§ EXERCISE BRIEF
Everything from the line containing "7. More parts follow." down to the line containing "spread=0.35, stains=0.4, stain_scale=1.1)" is to be returned exactly; include both boundary lines and leave out all others.

§ ENTRIES

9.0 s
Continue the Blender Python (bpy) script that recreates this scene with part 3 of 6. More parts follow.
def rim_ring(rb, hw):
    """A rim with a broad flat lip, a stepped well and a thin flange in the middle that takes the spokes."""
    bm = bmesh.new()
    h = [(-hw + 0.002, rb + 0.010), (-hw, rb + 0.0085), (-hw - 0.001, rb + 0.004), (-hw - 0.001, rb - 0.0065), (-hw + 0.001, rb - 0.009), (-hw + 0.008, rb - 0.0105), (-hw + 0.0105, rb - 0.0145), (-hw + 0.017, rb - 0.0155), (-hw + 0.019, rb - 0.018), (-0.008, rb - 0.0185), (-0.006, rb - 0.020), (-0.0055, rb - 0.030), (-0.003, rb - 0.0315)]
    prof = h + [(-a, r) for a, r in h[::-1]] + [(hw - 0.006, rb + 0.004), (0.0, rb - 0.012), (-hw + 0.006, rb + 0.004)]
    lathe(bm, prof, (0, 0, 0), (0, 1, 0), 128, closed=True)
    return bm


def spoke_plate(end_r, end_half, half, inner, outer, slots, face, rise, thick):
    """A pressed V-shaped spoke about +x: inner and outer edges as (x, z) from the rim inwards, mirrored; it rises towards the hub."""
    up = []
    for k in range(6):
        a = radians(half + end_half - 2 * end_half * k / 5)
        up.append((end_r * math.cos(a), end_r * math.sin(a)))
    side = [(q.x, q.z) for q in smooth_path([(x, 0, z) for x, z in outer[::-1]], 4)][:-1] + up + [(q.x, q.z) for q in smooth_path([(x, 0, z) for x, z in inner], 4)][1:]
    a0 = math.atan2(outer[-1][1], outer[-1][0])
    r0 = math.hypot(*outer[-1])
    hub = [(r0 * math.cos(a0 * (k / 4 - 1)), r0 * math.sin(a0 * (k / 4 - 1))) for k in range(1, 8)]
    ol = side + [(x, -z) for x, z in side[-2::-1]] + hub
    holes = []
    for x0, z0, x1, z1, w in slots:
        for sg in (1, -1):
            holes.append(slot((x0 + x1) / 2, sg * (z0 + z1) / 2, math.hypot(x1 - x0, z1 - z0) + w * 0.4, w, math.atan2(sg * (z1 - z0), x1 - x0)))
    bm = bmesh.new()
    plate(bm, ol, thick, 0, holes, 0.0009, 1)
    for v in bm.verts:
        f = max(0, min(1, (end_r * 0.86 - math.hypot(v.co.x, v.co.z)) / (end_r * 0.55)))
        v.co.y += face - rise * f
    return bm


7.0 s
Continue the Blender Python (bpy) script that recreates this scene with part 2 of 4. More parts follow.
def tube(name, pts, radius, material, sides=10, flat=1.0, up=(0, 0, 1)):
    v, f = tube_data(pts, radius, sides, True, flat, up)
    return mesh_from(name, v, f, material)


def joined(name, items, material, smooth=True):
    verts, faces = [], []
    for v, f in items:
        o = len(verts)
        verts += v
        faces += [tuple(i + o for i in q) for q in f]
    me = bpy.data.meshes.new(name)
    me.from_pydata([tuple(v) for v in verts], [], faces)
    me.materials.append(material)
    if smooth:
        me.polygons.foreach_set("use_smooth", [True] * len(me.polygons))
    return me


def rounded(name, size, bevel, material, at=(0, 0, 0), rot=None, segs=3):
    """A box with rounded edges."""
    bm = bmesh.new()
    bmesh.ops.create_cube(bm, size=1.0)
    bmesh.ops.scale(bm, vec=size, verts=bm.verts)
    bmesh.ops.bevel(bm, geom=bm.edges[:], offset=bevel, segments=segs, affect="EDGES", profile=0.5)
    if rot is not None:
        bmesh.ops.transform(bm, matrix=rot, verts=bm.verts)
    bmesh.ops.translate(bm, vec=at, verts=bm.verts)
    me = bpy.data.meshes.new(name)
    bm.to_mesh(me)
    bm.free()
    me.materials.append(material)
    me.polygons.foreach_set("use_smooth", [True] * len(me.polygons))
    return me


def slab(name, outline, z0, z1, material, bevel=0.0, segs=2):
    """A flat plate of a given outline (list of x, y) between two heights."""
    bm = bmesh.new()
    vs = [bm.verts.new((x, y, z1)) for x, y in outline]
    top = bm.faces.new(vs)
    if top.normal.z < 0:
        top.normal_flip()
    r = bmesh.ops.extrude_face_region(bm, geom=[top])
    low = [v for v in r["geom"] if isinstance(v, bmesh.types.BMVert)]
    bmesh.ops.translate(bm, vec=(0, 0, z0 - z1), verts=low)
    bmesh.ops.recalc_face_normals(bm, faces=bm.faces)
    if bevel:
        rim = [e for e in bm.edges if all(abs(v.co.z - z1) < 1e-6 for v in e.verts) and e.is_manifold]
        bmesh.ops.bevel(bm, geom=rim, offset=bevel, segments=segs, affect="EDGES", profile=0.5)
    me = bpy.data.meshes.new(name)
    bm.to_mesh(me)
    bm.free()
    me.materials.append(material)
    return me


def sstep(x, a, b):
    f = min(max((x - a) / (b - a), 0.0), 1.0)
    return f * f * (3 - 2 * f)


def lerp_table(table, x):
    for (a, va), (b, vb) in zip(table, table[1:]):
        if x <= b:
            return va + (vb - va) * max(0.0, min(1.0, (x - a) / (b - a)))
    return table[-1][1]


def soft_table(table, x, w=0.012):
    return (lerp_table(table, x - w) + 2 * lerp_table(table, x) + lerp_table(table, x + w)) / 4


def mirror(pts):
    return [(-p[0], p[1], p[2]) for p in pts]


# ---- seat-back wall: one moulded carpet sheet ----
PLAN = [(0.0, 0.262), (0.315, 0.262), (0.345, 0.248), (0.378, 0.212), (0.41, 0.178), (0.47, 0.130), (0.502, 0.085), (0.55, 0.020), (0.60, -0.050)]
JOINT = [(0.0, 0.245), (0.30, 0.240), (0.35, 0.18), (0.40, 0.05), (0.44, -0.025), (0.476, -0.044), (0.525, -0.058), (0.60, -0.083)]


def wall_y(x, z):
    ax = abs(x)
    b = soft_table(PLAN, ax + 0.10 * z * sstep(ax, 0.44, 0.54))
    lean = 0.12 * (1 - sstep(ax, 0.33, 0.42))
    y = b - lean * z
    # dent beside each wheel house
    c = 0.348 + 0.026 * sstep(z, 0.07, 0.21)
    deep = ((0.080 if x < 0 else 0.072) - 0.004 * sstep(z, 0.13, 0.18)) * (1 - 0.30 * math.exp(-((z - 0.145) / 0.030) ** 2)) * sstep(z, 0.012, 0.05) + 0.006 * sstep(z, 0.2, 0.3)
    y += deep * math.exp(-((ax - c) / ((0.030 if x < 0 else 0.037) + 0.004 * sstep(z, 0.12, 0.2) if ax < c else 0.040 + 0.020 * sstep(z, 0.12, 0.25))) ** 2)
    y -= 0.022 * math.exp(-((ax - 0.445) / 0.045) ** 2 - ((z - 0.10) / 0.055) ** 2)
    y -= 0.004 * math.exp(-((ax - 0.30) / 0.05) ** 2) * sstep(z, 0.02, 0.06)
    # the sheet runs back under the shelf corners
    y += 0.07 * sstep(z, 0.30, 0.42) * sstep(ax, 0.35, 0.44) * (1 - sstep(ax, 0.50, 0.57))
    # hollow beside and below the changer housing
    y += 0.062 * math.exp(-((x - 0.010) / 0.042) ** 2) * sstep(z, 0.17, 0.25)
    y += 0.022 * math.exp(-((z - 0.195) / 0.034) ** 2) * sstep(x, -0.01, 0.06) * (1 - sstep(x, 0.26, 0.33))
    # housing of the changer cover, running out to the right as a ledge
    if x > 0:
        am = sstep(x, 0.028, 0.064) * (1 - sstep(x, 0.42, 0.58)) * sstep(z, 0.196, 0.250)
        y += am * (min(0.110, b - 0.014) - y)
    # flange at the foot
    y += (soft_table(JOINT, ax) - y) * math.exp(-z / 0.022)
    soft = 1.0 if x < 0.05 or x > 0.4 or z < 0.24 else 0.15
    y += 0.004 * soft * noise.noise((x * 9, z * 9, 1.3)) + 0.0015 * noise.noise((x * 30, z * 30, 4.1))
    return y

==

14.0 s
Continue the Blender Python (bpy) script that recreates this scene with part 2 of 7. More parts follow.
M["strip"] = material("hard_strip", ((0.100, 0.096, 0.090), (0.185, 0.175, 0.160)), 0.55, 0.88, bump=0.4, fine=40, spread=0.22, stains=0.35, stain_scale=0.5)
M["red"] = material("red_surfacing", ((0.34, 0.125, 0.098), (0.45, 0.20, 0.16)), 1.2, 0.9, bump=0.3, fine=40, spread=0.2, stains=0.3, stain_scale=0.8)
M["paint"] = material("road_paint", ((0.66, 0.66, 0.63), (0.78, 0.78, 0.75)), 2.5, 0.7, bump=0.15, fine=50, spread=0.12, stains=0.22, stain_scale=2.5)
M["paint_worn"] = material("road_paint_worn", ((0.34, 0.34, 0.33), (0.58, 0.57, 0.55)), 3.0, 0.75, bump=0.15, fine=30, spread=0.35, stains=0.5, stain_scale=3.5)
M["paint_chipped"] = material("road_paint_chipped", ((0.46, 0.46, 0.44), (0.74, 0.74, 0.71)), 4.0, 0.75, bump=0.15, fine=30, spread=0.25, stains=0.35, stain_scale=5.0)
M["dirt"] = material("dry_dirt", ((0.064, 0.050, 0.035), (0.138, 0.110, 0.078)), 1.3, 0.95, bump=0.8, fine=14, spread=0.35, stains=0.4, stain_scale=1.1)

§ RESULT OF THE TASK
Continue the Blender Python (bpy) script that recreates this scene with part 2 of 7. More parts follow.
M["strip"] = material("hard_strip", ((0.100, 0.096, 0.090), (0.185, 0.175, 0.160)), 0.55, 0.88, bump=0.4, fine=40, spread=0.22, stains=0.35, stain_scale=0.5)
M["red"] = material("red_surfacing", ((0.34, 0.125, 0.098), (0.45, 0.20, 0.16)), 1.2, 0.9, bump=0.3, fine=40, spread=0.2, stains=0.3, stain_scale=0.8)
M["paint"] = material("road_paint", ((0.66, 0.66, 0.63), (0.78, 0.78, 0.75)), 2.5, 0.7, bump=0.15, fine=50, spread=0.12, stains=0.22, stain_scale=2.5)
M["paint_worn"] = material("road_paint_worn", ((0.34, 0.34, 0.33), (0.58, 0.57, 0.55)), 3.0, 0.75, bump=0.15, fine=30, spread=0.35, stains=0.5, stain_scale=3.5)
M["paint_chipped"] = material("road_paint_chipped", ((0.46, 0.46, 0.44), (0.74, 0.74, 0.71)), 4.0, 0.75, bump=0.15, fine=30, spread=0.25, stains=0.35, stain_scale=5.0)
M["dirt"] = material("dry_dirt", ((0.064, 0.050, 0.035), (0.138, 0.110, 0.078)), 1.3, 0.95, bump=0.8, fine=14, spread=0.35, stains=0.4, stain_scale=1.1)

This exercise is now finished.